• _EXERCISE GOAL_:
Transcribe the material verbatim in full; the pictures do not belong in the copy.

• _INFORMATION SHOWN_:
* * * * * * *

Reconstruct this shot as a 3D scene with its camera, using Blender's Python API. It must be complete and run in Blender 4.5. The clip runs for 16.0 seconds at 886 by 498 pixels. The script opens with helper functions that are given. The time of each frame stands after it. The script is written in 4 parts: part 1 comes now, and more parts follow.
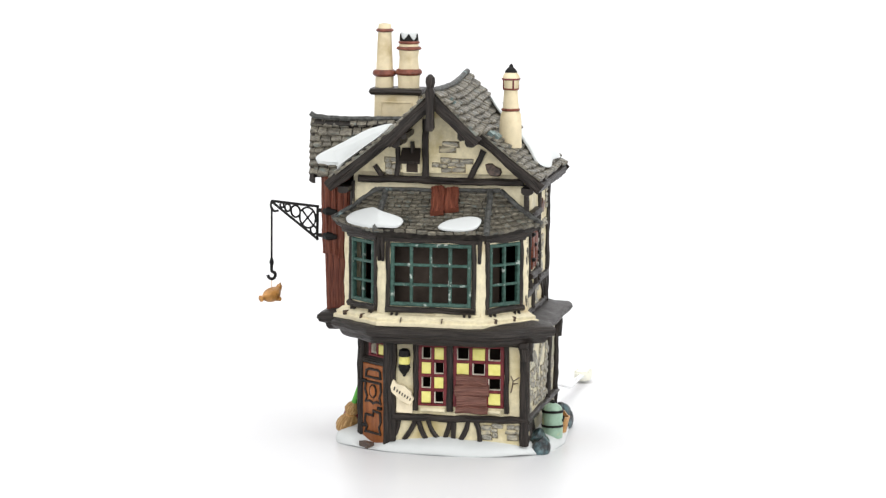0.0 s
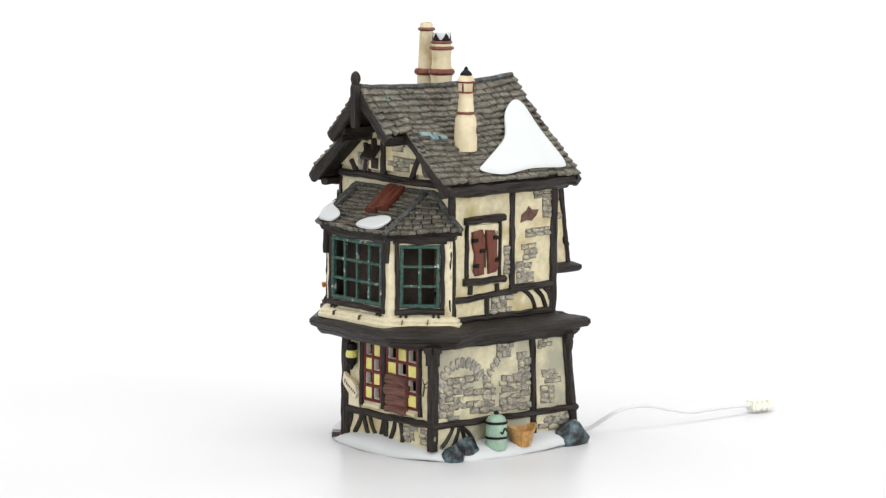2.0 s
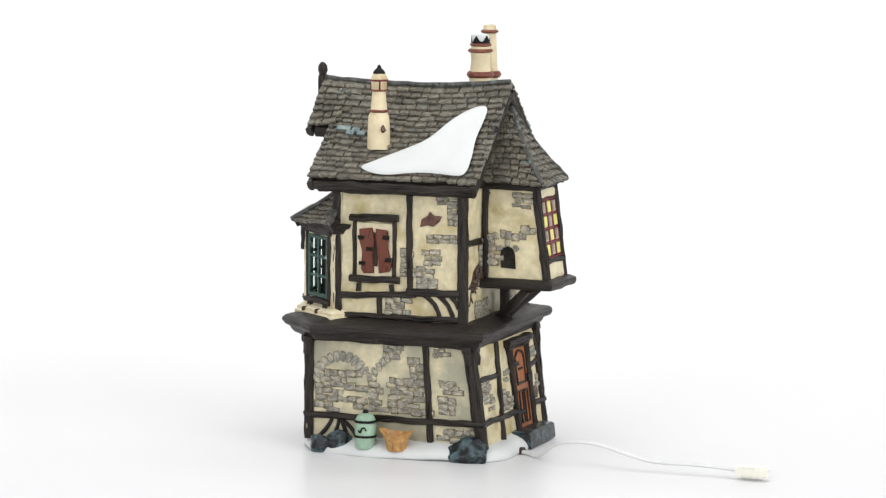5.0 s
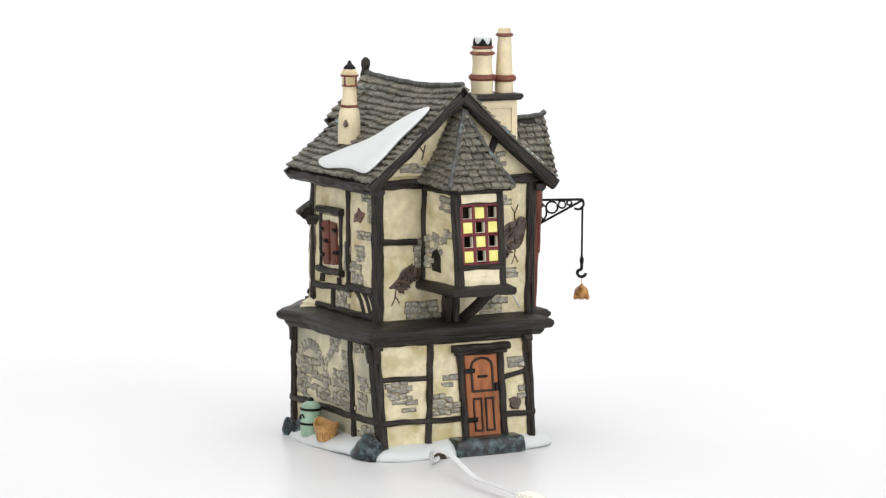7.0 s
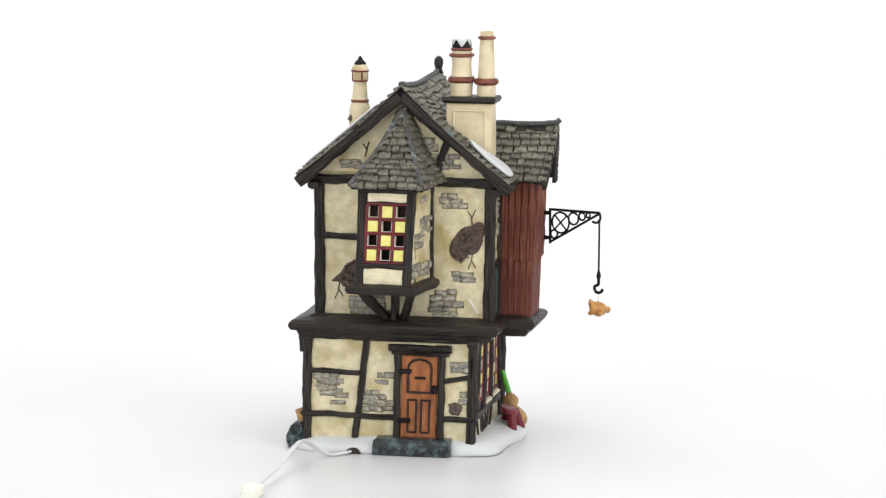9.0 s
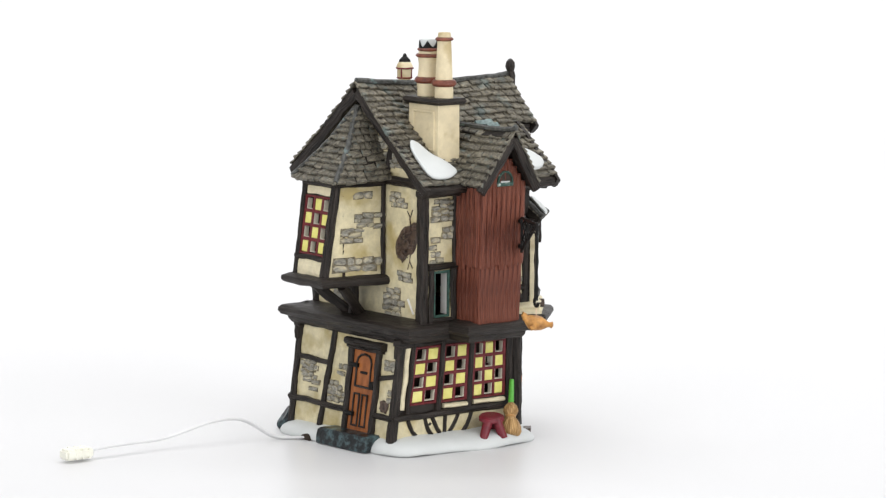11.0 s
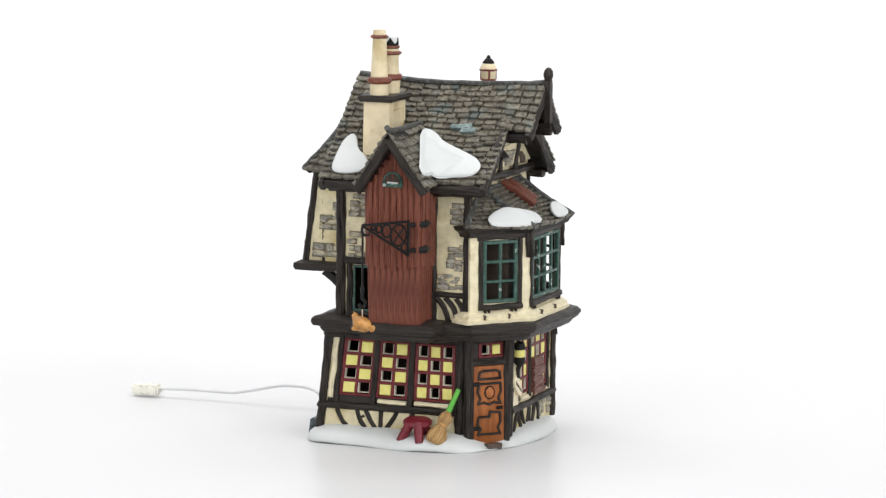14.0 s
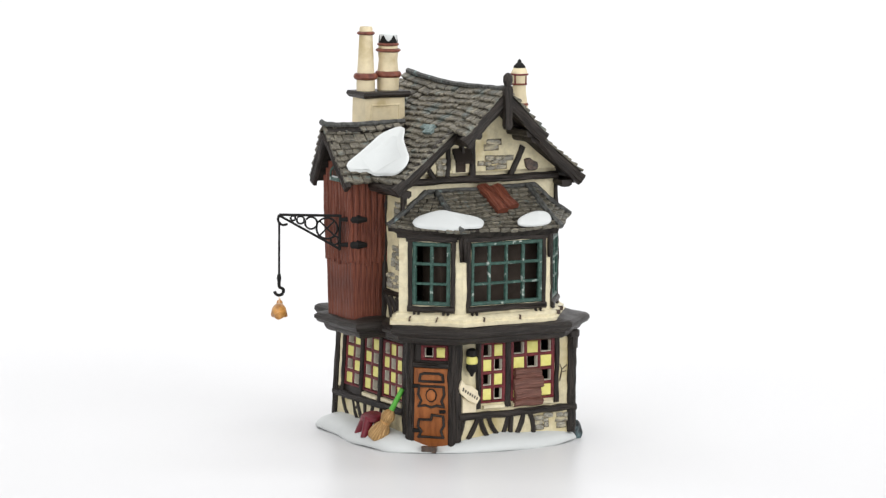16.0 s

* * * * * * *

• _FINAL RESULT_:
Reconstruct this shot as a 3D scene with its camera, using Blender's Python API. It must be complete and run in Blender 4.5. The clip runs for 16.0 seconds at 886 by 498 pixels. The script opens with helper functions that are given. The time of each frame stands after it. The script is written in 4 parts: part 1 comes now, and more parts follow.
0.0 s
2.0 s
5.0 s
7.0 s
9.0 s
11.0 s
14.0 s
16.0 s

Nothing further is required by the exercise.